TO DO:
Write out the material exactly, with the pictures left out.

SUPPLIED INFORMATION:
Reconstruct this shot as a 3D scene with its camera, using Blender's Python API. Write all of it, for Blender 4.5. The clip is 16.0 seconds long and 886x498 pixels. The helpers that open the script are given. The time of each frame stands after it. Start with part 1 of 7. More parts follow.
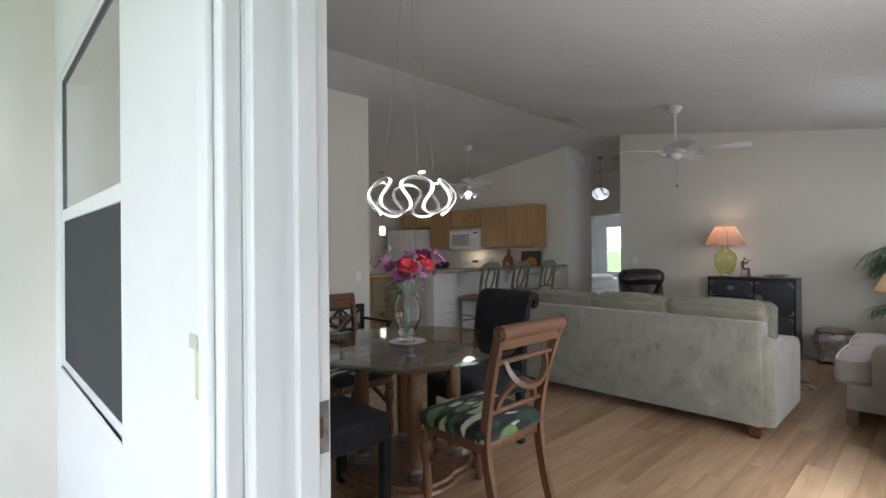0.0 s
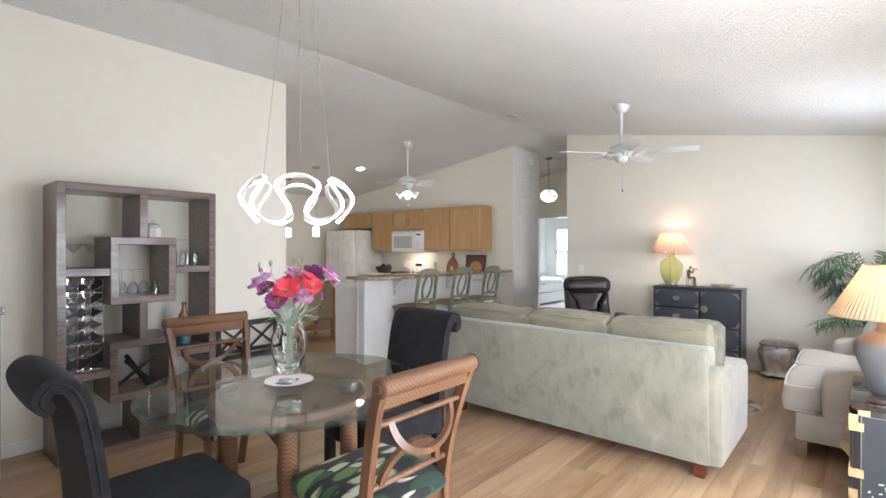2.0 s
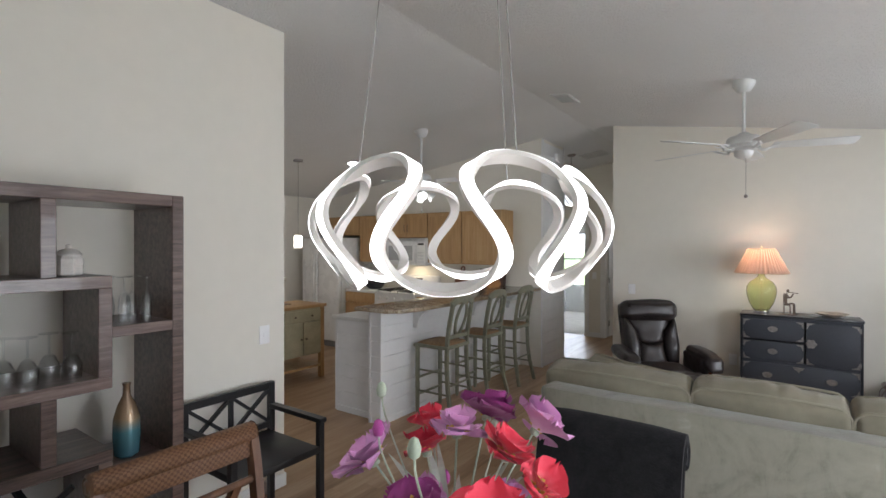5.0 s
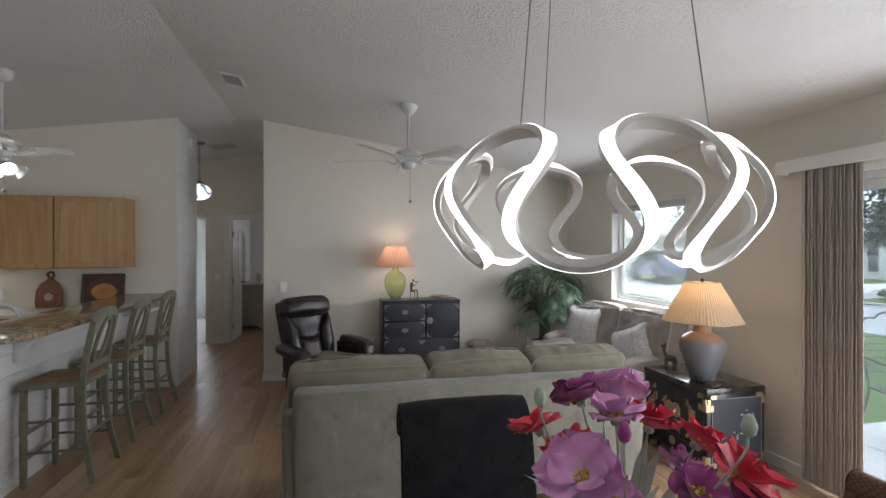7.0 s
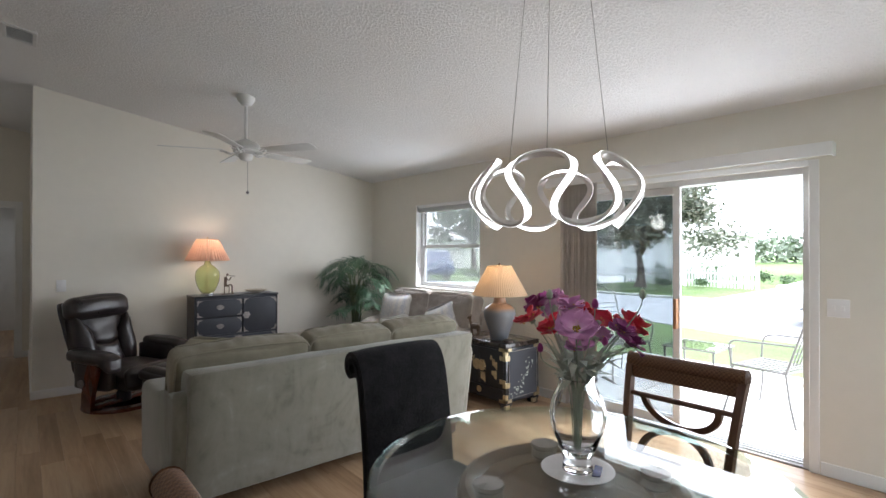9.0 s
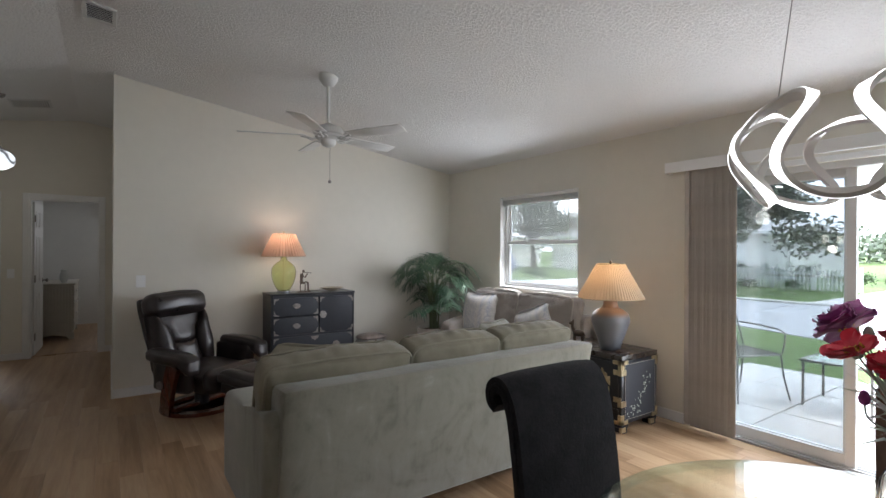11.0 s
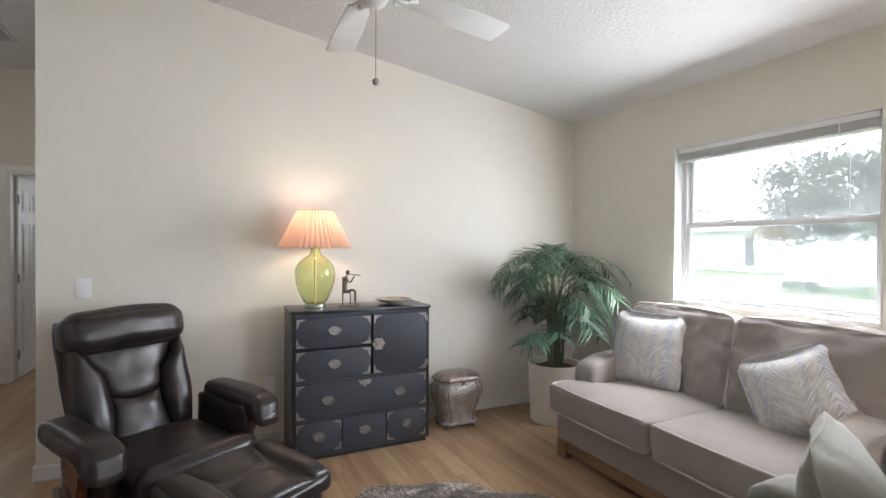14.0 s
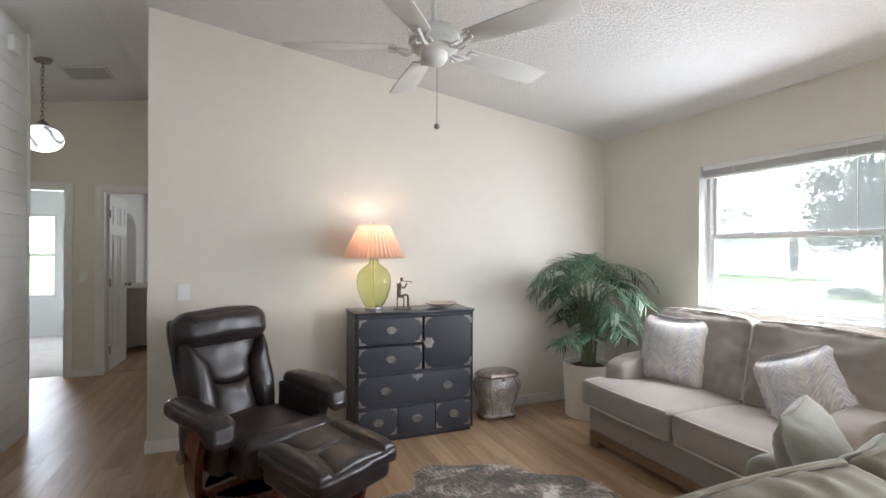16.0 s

RESPONSE:
Reconstruct this shot as a 3D scene with its camera, using Blender's Python API. Write all of it, for Blender 4.5. The clip is 16.0 seconds long and 886x498 pixels. The helpers that open the script are given. The time of each frame stands after it. Start with part 1 of 7. More parts follow.
0.0 s
2.0 s
5.0 s
7.0 s
9.0 s
11.0 s
14.0 s
16.0 s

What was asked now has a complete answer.